start Data provided
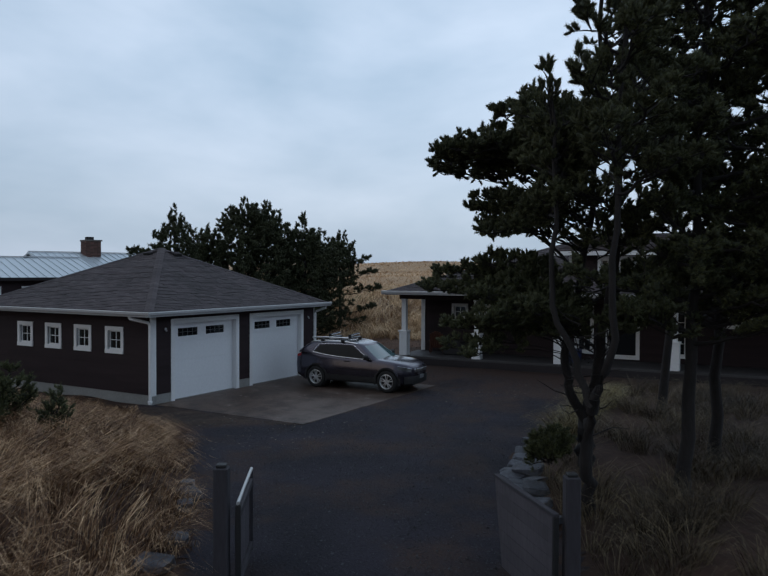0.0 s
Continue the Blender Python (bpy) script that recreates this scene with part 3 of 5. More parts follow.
# shed dormer with a row of small windows
DX0, DX1, DY = 6.68, 12.6, 1.5
dm = mplace((DX0, DY, 0), (1, 0), (0, -1))
dw = [(1.19 + 0.74 * k, 1.19 + 0.74 * k + 0.48, 4.05, 4.42, 2, 2) for k in range(3)]
dormer = wall_with_holes("dormer", house, dm, DX1 - DX0, 3.78, 4.62, [d[:4] for d in dw], 0.12)
siding(dormer, dm, DX1 - DX0, 3.88, 4.6, [(0, 0.1, 0, 9)] + [(a - 0.13, b + 0.13, c - 0.13, d + 0.13) for a, b, c, d, *_ in dw])
for d in dw:
    window(dormer, dm, *d, trim=0.125)
bx("corner_board", dormer, M_WHITE, DX0 - 0.03, DX0 + 0.07, DY - 0.032, DY - 0.001, 3.86, 4.6)
bx("apron_flashing", dormer, M_GUTTER, DX0, DX1, DY - 0.06, DY - 0.033, 3.83, 3.9)
for xx in (DX0, DX1):
    cheek = bmesh.new()
    v = [cheek.verts.new(p) for p in ((xx, DY, roof_z(DY)), (xx, RY - 1.2, roof_z(RY - 1.2)), (xx, DY, 4.66), (xx + 0.1, DY, roof_z(DY)), (xx + 0.1, RY - 1.2, roof_z(RY - 1.2)), (xx + 0.1, DY, 4.66))]
    for f in ((0, 1, 2), (5, 4, 3), (0, 3, 4, 1), (1, 4, 5, 2), (2, 5, 3, 0)):
        cheek.faces.new([v[i] for i in f])
    bmesh.ops.recalc_face_normals(cheek, faces=cheek.faces)
    part("cheek", cheek, M_SIDING, dormer)
dz0, dyf, dyb = 4.72, 0.92, RY - 0.35
dzb = roof_z(dyb) + 0.03
d_e = [(DX0 - 0.62, dyf, dz0), (DX1 + 0.62, dyf, dz0), (DX1 + 0.62, dyb, dzb), (DX0 + 0.1, dyb, dzb)]
droof = mesh_part("dormer_roof", [Vector(c) for c in d_e] + [Vector(c) - Vector((0, 0, 0.12)) for c in d_e], [(0, 1, 2, 3), (0, 4, 5, 1), (1, 5, 6, 2), (2, 6, 7, 3), (3, 7, 4, 0), (7, 6, 5, 4)], M_DECK, house)
shingle_facet(droof, d_e[0], d_e[1], d_e[3], d_e[2], 0, 11)
bx("dormer_fascia", house, M_WHITE, DX0 - 0.66, DX1 + 0.66, dyf - 0.03, dyf - 0.002, dz0 - 0.15, dz0 + 0.01)

# ---- the car ----
CAR = (3.35, 6.27, 0.022)
car = thing("car", "dark grey metallic SUV with silver roof rails and ski carriers", "car", CAR, 3.6)


def lerp(tab, x):
    return float(np.interp(x, [p[0] for p in tab], [p[1] for p in tab]))


W_TAB = [(-2.23, 0.68), (-2.2, 0.77), (-2.13, 0.835), (-1.95, 0.88), (-1.35, 0.915), (0.0, 0.91), (1.3, 0.915), (1.6, 0.89), (1.82, 0.82), (1.97, 0.72), (2.06, 0.6), (2.12, 0.45), (2.14, 0.32)]
BOT_TAB = [(-2.23, 0.48), (-2.13, 0.36), (-1.8, 0.25), (1.7, 0.25), (1.95, 0.27), (2.14, 0.36)]
TOP_TAB = [(-2.23, 0.92), (-2.18, 1.07), (-1.95, 1.15), (-1.5, 1.15), (-1.0, 1.1), (-0.36, 1.06), (0.3, 1.035), (0.8, 1.03), (1.0, 1.02), (1.4, 0.98), (1.75, 0.93), (1.95, 0.88), (2.06, 0.835), (2.14, 0.76)]
CROWN_TAB = [(-2.28, 0.0), (0.5, 0.0), (0.95, 0.04), (1.5, 0.05), (1.95, 0.045), (2.14, 0.02)]


def body_ring(x, grow=0.0):
    w, zb, zt, cr = lerp(W_TAB, x) + grow, lerp(BOT_TAB, x), lerp(TOP_TAB, x), lerp(CROWN_TAB, x)
    h = zt - zb
    return [(w * 0.86, zb), (w * 0.955, zb + 0.03), (w * 0.978, zb + 0.14 * h), (w * 0.985, zb + 0.28 * h), (w, zb + 0.44 * h), (w * 1.0, zb + 0.58 * h), (w * 0.985, zb + 0.74 * h),
            (w * 0.968, zb + 0.87 * h), (w * 0.945, zb + 0.95 * h), (w * 0.90, zt), (w * 0.82, zt + 0.35 * cr), (w * 0.6, zt + 0.75 * cr), (w * 0.3, zt + 0.95 * cr), (0.0, zt + cr)]


def refine(pts, n=3):
    """A smooth curve through the points."""
    p = [pts[0]] + list(pts) + [pts[-1]]
    out = []
    for i in range(1, len(p) - 2):
        a, b, c, d = (np.array(q, dtype=float) for q in p[i - 1:i + 3])
        for k in range(n):
            t = k / n
            out.append(0.5 * (2 * b + (c - a) * t + (2 * a - 5 * b + 4 * c - d) * t * t + (3 * b - a - 3 * c + d) * t ** 3))
    out.append(np.array(pts[-1], dtype=float))
    return out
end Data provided
Task brief
Leaving out the pictures, repeat the data above exactly.

Response to this exercise
0.0 s
Continue the Blender Python (bpy) script that recreates this scene with part 3 of 5. More parts follow.
# shed dormer with a row of small windows
DX0, DX1, DY = 6.68, 12.6, 1.5
dm = mplace((DX0, DY, 0), (1, 0), (0, -1))
dw = [(1.19 + 0.74 * k, 1.19 + 0.74 * k + 0.48, 4.05, 4.42, 2, 2) for k in range(3)]
dormer = wall_with_holes("dormer", house, dm, DX1 - DX0, 3.78, 4.62, [d[:4] for d in dw], 0.12)
siding(dormer, dm, DX1 - DX0, 3.88, 4.6, [(0, 0.1, 0, 9)] + [(a - 0.13, b + 0.13, c - 0.13, d + 0.13) for a, b, c, d, *_ in dw])
for d in dw:
    window(dormer, dm, *d, trim=0.125)
bx("corner_board", dormer, M_WHITE, DX0 - 0.03, DX0 + 0.07, DY - 0.032, DY - 0.001, 3.86, 4.6)
bx("apron_flashing", dormer, M_GUTTER, DX0, DX1, DY - 0.06, DY - 0.033, 3.83, 3.9)
for xx in (DX0, DX1):
    cheek = bmesh.new()
    v = [cheek.verts.new(p) for p in ((xx, DY, roof_z(DY)), (xx, RY - 1.2, roof_z(RY - 1.2)), (xx, DY, 4.66), (xx + 0.1, DY, roof_z(DY)), (xx + 0.1, RY - 1.2, roof_z(RY - 1.2)), (xx + 0.1, DY, 4.66))]
    for f in ((0, 1, 2), (5, 4, 3), (0, 3, 4, 1), (1, 4, 5, 2), (2, 5, 3, 0)):
        cheek.faces.new([v[i] for i in f])
    bmesh.ops.recalc_face_normals(cheek, faces=cheek.faces)
    part("cheek", cheek, M_SIDING, dormer)
dz0, dyf, dyb = 4.72, 0.92, RY - 0.35
dzb = roof_z(dyb) + 0.03
d_e = [(DX0 - 0.62, dyf, dz0), (DX1 + 0.62, dyf, dz0), (DX1 + 0.62, dyb, dzb), (DX0 + 0.1, dyb, dzb)]
droof = mesh_part("dormer_roof", [Vector(c) for c in d_e] + [Vector(c) - Vector((0, 0, 0.12)) for c in d_e], [(0, 1, 2, 3), (0, 4, 5, 1), (1, 5, 6, 2), (2, 6, 7, 3), (3, 7, 4, 0), (7, 6, 5, 4)], M_DECK, house)
shingle_facet(droof, d_e[0], d_e[1], d_e[3], d_e[2], 0, 11)
bx("dormer_fascia", house, M_WHITE, DX0 - 0.66, DX1 + 0.66, dyf - 0.03, dyf - 0.002, dz0 - 0.15, dz0 + 0.01)

# ---- the car ----
CAR = (3.35, 6.27, 0.022)
car = thing("car", "dark grey metallic SUV with silver roof rails and ski carriers", "car", CAR, 3.6)


def lerp(tab, x):
    return float(np.interp(x, [p[0] for p in tab], [p[1] for p in tab]))


W_TAB = [(-2.23, 0.68), (-2.2, 0.77), (-2.13, 0.835), (-1.95, 0.88), (-1.35, 0.915), (0.0, 0.91), (1.3, 0.915), (1.6, 0.89), (1.82, 0.82), (1.97, 0.72), (2.06, 0.6), (2.12, 0.45), (2.14, 0.32)]
BOT_TAB = [(-2.23, 0.48), (-2.13, 0.36), (-1.8, 0.25), (1.7, 0.25), (1.95, 0.27), (2.14, 0.36)]
TOP_TAB = [(-2.23, 0.92), (-2.18, 1.07), (-1.95, 1.15), (-1.5, 1.15), (-1.0, 1.1), (-0.36, 1.06), (0.3, 1.035), (0.8, 1.03), (1.0, 1.02), (1.4, 0.98), (1.75, 0.93), (1.95, 0.88), (2.06, 0.835), (2.14, 0.76)]
CROWN_TAB = [(-2.28, 0.0), (0.5, 0.0), (0.95, 0.04), (1.5, 0.05), (1.95, 0.045), (2.14, 0.02)]


def body_ring(x, grow=0.0):
    w, zb, zt, cr = lerp(W_TAB, x) + grow, lerp(BOT_TAB, x), lerp(TOP_TAB, x), lerp(CROWN_TAB, x)
    h = zt - zb
    return [(w * 0.86, zb), (w * 0.955, zb + 0.03), (w * 0.978, zb + 0.14 * h), (w * 0.985, zb + 0.28 * h), (w, zb + 0.44 * h), (w * 1.0, zb + 0.58 * h), (w * 0.985, zb + 0.74 * h),
            (w * 0.968, zb + 0.87 * h), (w * 0.945, zb + 0.95 * h), (w * 0.90, zt), (w * 0.82, zt + 0.35 * cr), (w * 0.6, zt + 0.75 * cr), (w * 0.3, zt + 0.95 * cr), (0.0, zt + cr)]


def refine(pts, n=3):
    """A smooth curve through the points."""
    p = [pts[0]] + list(pts) + [pts[-1]]
    out = []
    for i in range(1, len(p) - 2):
        a, b, c, d = (np.array(q, dtype=float) for q in p[i - 1:i + 3])
        for k in range(n):
            t = k / n
            out.append(0.5 * (2 * b + (c - a) * t + (2 * a - 5 * b + 4 * c - d) * t * t + (3 * b - a - 3 * c + d) * t ** 3))
    out.append(np.array(pts[-1], dtype=float))
    return out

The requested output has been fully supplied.